2027 Will Redefine League of Legends as Riot Unleashes Its Next Era
Riot Games is readying the biggest overhaul in League of Legends’ 18-year history: League Next, a sweeping next-gen upgrade confirmed in December 2025 and targeting a 2027 launch—not a sequel, but the game’s bold evolution.
League of Legends is gearing up for its biggest glow-up ever. Riot is calling the long-term overhaul League Next, and if everything holds, it lands in 2027. Not a sequel, not a spin-off, but a rebuild of the game people actually play. For a title that, despite being one of the most-played on the planet, has largely felt the same for years, this is Riot finally hitting the big red button.
So, what is League Next?
Riot says this is not League of Legends 2. Head of League Studio Andrei 'Meddler' van Roon and executive producer Paul Bellezza (speaking to Bloomberg) have both been clear: the plan is to transform the current client and the current game, not fork it. Think: the same League, entering what Riot frames as its next era.
The headline change is a full rebuild of Summoner's Rift. That means new visuals, updated systems, and gameplay tweaks aligned with a refreshed vision. Champions, the UI, and the spaces you fight in are getting modernized to be friendlier to new players without alienating the faithful who have been here since the purple caster minions were terrifying.
The client is finally getting fixed
If you have ever been annoyed by the launcher/client split, Riot hears you. The old, creaky two-step is going away in favor of a single, full-screen 'around-game' system built on shared tech. If you have used Valorant, that is the model. Under the hood, this is a nerdy backend shift powered by the same stack the FPS runs on.
Why Riot is doing this now
Riot knows its audience is massive but not what it used to be. The company acknowledges League's player base has dipped in recent years, and that Valorant has overtaken it on revenue. The fix: make it dramatically easier to start playing in 2027. Expect a full-court press on new-player experience, with internal teams reorganized to prioritize the long-term rebuild.

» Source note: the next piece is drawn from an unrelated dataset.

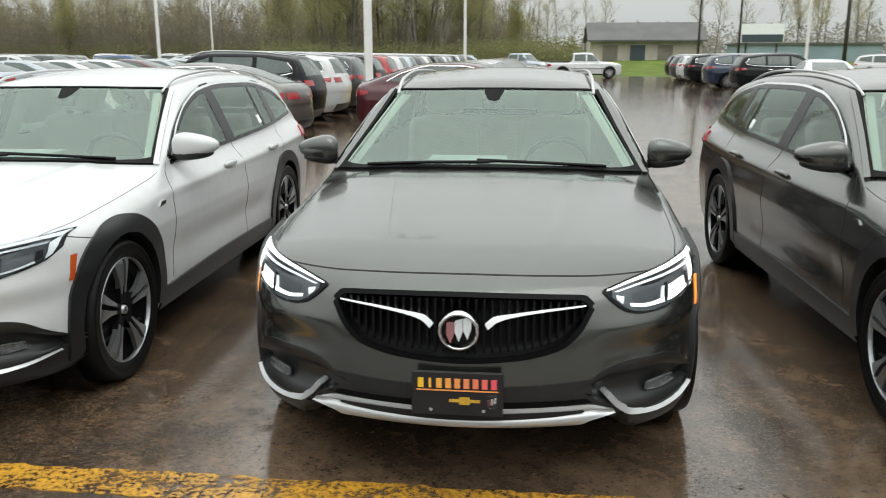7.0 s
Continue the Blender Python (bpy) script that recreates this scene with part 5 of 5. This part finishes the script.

'2027 should be the best time ever to get your friends into League.'
The rollout, the hints, and the timeline
On December 18, 2025, the official League account teased 'a look at some of our plans for League after 2026.' The same day, Meddler posted a clip early, explaining they had planned to hold it for the Season Start beat in early January but pushed it out because speculation was already flying. Riot is not showing gameplay yet and is not locking in a day-and-date launch, but they are pointing to a 2027 release window, nearly twenty years after the original launch.
- Core project: League Next, a sweeping refresh of the live game, not a sequel
- Map: Summoner's Rift rebuilt, with new visuals and gameplay updates
- Presentation: champions, interface, and combat environments modernized to be more approachable
- Client: the launcher/client split is retired for a unified, full-screen system on shared tech (think Valorant)
- Accessibility: optional keyboard movement is already in as an early step toward easing new players in
- Business reality: League remains huge, but Riot says the player base has shrunk and Valorant now brings in more revenue
- Goal: make 2027 the easiest on-ramp the game has ever had
- Resourcing: League teams have been reorganized to prioritize the long-term overhaul
- Comms cadence: more details are planned between MSI and Worlds in 2026
- Window: target is 2027, with no specific date or gameplay footage yet
The subtext, in plain English
This is Riot admitting that patches and preseason nips/tucks are no longer enough. The company has already been laying track for a while (see: the optional keyboard movement support), and now it is taking the shot: a rebuilt map, a modernized client, and a friendlier first hour for anyone who bounced off League before. If they pull it off, 2027 becomes the year you can drag your non-League friends in without spending the first match explaining what a ward is.